David M. Carroll: Following the Water

February 7, 2010 by  
Filed under Non-Fiction

followingthewater1978-0547069647 – Hardcover – Harcourt Houghton Mifflin – $24.00

David M. Carroll has been “following the water” for almost his entire life.  He grew up in Connecticut, then lived in Massachusetts, and moved to New Hampshire to find places less disturbed by humans, where he could study turtles and their woodland, waterine habitats.  Which he has done now for many years.  Following the Water is subtitled “A Hydromancer’s Notebook; a hydromancer would be one who divines by the motions or appearance of water, which is certainly descriptive of what David Carroll does in his life and in this book, a poetic journal of a year of divining the natural world by close observation of it.

Most of us spend far too little time in nature, and many of those who do “use” the natural world for entertainment or work in a way that would be difficult to distinguish from how they treat the non-natural world.  What is so beautiful about Carroll’s work and his writing about it, is the depth of his observation, and his literal being in place.  Reading his elegiac descriptions of the watery environments of New England transported me to an almost metaphysical trance-like state of mind where I could imagine myself inhabiting the outside space in which he spends so much of his time.

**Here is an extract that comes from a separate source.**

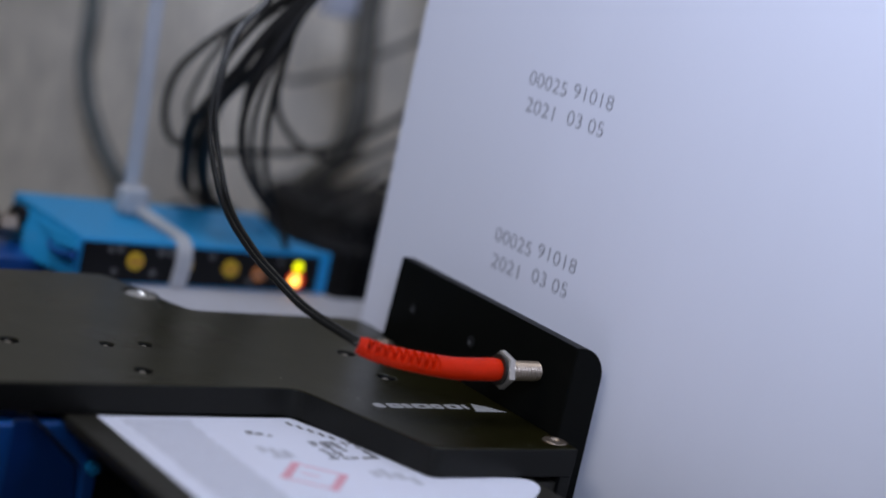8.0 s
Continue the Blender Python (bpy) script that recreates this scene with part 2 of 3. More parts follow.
# ---- hall and machine frame ----
def setting():
    for name, args, mat in (
        ("floor", (-1600, 1300, -1700, 1200, -1100, -1050), M_CONC),
        ("ceiling", (-1600, 1300, -1700, 1200, 2100, 2150), M_ROOM),
        ("wall_north", (-1600, 1300, 1200, 1250, -1050, 2100), M_ROOM),
        ("wall_south", (-1600, 1300, -1750, -1700, -1050, 2100), M_ROOM),
        ("wall_east", (1300, 1350, -1700, 1200, -1050, 2100), M_ROOM),
        ("wall_west", (-1650, -1600, -1700, 1200, -1050, 2100), M_ROOM),
    ):
        tagged(part(name, box(*args), mat), "plain grey hall " + name.split("_")[0], "hall", kind="structure")
    base = mesh_object("machine_base", sheet([(-600, -400), (4, -400), (4, 78), (690, 78), (690, 258), (-600, 258)], [], 990, 3, at_mm(0, 0, -60)), M_BASE)
    tagged(base, "dark grey painted machine base under the print head", "machine base", kind="structure")
    panel = part("back_panel", box(-40, 700, 260, 268, -1050, 600, 1), M_WALLP)
    tagged(panel, "grey mottled sheet metal machine panel behind the cables", "panel", kind="structure")
    shelf = mesh_object("shelf", sheet([(-49, 74), (60, 74), (60, 97.5), (22, 97.5), (20, 99), (20, 143), (-49, 143)], [], 3, 0.4, at_mm(0, 0, -7)), M_SHELF)
    part("shelf_upright", box(-48, 18, 139.5, 142.5, -60, -10, 0.4), M_SHELF, shelf)
    tagged(shelf, "pale grey painted metal shelf under the sensor amplifier", "shelf", kind="structure")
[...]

Of course there is a terrible sadness in this book, as Carroll experiences the changes in the places he has known so well and so long, always brought on by the effects of constantly encroaching human development.  He knows the turtles and their environments will soon be threatened and knows there is almost nothing that can be done to protect them.  This is a feeling that many who work in and strive to protect our remaining wild places share, an ever present sense of desperation, as we near the tipping point of urban and suburbanization.

Carroll writes beautifully, and his drawings are exquisite.  Reading this book made me wonder how I had managed to miss reading his earlier books, and has spurred me to go out and get them all.  Here’s a perfect example of the quiet power of his prose:

“As daylight diminishes, the peep-frog chorus intensifies in the backwaters of a fen a quarter mile away. With raucous clamor and a rushing wind of wings beats a flurry of grackles lifts off from the topmost canopy of the red maple swamp. In the quieting that follows, I hear again the drift of evensong from their red-winged cousins on the far side of the wetland mosaic. The season, like the water glimmering all around, extends before me.”

David Carroll is as enjoyable to hear talking as his writing is to read.  Interviewing him was a pleasure, tinged with a shared sense of dismay about what has happened to our shared New England natural environment.  Both this book and this talk are among my favorites, and I hope listeners will agree.